Electroclash is a fusion genre of music that combines the popular electropop of the 1980’s, with the dance music of the 1990’s, and techno. It heralds from the US, in Detroit and New York in particular. Larry Tee, a DJ, was the first to coin the phrase. He wanted it describe music that was an amalgamation of synthpop, punk, techno and also performance art.
The genre was essentially a reaction to techno music, with all its rules, which many felt stifled creativity. By complete contrast, Electroclash was predominantly focused upon performance, a sense of showmanship, humour even, and also on the song writing itself. Techno by comparison is a very ‘cold’ genre, ‘robotic’ perhaps, with very little human contribution on display. Perhaps it was this that rendered Techno inaccessible to some, and therefore propelled Electroclash’s burgeoning
In terms of instruments, Electroclash is similar to Techno, though the dedication to composition is maybe what provides Electroclash with a more human element. Drum machines were the norm, however, some bands would use other types of drums, such as Kicks drums ad Djembes for a richer texture, and also, may use actual drummers with kits In live shows; sometimes Drum machines being used on stage could provoke a negative reaction from an audience, as audiences wanted a sense of performance and theatrics, rather than someone simply pressing a button and having to do nothing more.
As with other styles of electronic music, Synthesizers were crucial. They provided the notable synthpop sections previously seen in the 1980’s. The synthesizers were sometimes used to create faux string sections, which created depth to the music and was useful in terms of creating harmonies. Vocals were common, though usually they were distorted or edited in some way, and sometimes sampled. However, Electroclash generally leant towards more standard song writing, and verses, choruses and therefore full lyrics were common, therefore making the genre more popular within the mainstream. Samplers were used, but often samples would be quite well blended into the rest of the song, and therefore Electroclash had a more organic feel to it. Unlike other Electro styles, sequencers were less commonly incorporated, as some felt they brought too much rigidity to the music, much like Techno, due to the repetitive nature of the patterns of notes.
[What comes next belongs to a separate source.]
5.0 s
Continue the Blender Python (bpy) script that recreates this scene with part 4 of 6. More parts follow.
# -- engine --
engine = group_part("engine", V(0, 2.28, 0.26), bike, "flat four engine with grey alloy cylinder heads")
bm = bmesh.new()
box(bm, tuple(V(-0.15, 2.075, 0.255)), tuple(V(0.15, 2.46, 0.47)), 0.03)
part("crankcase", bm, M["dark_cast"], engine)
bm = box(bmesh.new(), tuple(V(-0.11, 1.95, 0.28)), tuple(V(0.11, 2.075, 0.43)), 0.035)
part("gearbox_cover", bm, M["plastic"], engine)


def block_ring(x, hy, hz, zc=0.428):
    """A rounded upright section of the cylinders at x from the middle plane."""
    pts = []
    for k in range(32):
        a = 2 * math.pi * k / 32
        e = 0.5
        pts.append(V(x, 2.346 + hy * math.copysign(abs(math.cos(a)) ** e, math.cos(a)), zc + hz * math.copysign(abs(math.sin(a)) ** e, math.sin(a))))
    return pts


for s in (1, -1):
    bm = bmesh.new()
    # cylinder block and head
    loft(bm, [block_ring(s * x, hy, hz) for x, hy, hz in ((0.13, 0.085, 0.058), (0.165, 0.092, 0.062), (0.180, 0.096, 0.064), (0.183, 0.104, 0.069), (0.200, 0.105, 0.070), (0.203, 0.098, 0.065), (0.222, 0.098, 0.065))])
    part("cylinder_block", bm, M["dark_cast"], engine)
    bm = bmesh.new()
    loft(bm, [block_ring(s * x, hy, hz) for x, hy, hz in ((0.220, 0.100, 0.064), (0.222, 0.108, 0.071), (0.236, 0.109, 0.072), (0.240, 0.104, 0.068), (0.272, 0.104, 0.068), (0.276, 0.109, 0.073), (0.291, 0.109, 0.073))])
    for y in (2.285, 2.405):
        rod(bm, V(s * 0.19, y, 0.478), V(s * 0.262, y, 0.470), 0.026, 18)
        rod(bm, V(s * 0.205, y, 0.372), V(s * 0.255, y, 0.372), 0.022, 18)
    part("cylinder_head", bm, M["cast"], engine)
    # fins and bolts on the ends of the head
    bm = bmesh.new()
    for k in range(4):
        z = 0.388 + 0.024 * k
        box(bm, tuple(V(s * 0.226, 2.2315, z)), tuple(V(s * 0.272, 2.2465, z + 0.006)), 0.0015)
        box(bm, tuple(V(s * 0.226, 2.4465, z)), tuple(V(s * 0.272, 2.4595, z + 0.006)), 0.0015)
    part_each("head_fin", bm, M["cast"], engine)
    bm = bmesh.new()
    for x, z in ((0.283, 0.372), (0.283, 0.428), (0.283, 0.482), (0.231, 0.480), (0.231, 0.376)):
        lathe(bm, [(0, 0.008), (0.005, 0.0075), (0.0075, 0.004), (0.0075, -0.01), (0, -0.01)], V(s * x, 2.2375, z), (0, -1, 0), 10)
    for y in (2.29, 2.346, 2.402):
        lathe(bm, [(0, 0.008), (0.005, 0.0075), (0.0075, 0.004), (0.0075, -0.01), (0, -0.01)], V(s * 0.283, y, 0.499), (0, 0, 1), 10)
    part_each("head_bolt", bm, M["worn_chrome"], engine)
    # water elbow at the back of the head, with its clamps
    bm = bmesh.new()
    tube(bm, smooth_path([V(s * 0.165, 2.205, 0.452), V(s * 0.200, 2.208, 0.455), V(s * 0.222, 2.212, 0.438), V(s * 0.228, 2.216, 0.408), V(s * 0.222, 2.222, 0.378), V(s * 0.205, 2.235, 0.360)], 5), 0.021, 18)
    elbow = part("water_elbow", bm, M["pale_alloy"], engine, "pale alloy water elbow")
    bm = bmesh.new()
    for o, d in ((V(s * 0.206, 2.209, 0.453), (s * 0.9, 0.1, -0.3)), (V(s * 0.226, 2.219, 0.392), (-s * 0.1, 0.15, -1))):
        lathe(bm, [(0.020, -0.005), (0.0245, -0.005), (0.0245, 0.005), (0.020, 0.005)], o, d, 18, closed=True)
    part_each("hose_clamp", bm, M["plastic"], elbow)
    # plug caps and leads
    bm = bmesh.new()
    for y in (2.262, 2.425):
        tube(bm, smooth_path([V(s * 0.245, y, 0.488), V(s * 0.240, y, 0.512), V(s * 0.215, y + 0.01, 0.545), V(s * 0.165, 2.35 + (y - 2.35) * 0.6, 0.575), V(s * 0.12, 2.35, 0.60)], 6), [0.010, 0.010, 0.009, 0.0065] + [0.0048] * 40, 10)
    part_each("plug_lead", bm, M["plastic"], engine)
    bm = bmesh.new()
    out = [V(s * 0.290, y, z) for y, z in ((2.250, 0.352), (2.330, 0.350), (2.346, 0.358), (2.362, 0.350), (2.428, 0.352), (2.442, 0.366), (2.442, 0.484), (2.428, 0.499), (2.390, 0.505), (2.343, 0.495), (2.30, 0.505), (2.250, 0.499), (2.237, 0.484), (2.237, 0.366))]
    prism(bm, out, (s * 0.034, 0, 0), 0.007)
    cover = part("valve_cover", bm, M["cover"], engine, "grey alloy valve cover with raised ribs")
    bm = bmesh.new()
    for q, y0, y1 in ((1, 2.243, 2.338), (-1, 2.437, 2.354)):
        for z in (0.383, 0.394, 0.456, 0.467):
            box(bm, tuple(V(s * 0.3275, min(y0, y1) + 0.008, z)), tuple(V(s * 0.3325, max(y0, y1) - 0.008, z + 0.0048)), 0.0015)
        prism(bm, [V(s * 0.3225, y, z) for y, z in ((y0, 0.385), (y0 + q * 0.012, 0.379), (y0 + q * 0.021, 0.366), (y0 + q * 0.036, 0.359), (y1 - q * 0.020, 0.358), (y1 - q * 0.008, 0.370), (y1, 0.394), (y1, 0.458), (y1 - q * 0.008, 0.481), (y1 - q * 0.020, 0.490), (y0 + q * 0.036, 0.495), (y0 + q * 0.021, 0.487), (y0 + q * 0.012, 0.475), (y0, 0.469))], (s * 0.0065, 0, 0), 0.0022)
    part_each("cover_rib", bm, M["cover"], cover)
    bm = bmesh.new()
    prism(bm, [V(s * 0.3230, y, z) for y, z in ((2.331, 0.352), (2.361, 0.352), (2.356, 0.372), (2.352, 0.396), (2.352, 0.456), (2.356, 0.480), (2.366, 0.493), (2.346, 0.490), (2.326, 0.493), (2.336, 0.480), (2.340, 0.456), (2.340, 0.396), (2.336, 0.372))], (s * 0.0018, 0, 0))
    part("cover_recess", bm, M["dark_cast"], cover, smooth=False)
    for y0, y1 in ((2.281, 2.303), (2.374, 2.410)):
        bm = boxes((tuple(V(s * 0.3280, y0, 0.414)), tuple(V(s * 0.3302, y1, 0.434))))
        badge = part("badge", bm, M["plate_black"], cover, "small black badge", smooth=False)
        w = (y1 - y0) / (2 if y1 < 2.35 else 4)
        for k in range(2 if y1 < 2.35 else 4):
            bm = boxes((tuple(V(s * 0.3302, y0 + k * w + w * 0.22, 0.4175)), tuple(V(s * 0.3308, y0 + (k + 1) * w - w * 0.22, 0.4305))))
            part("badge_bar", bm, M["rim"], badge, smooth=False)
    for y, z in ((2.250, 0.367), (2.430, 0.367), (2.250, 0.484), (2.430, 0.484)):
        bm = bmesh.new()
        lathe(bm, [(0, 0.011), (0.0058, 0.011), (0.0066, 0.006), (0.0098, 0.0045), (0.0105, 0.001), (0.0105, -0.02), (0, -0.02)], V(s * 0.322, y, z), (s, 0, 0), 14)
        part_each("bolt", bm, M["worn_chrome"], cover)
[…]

Electroclash is still relatively popular today, with bands such as the Scissor Sisters continuing to reach the charts. In some ways, it could be said that Electroclash triumphed over Techno, as Techno has relatively died out. Arguably, it is good to see that music that places emphasis on composition and retaining performance skills and therefore the raw humanity Is still thriving, especially in an era of such computer generated music made purely for sales figures.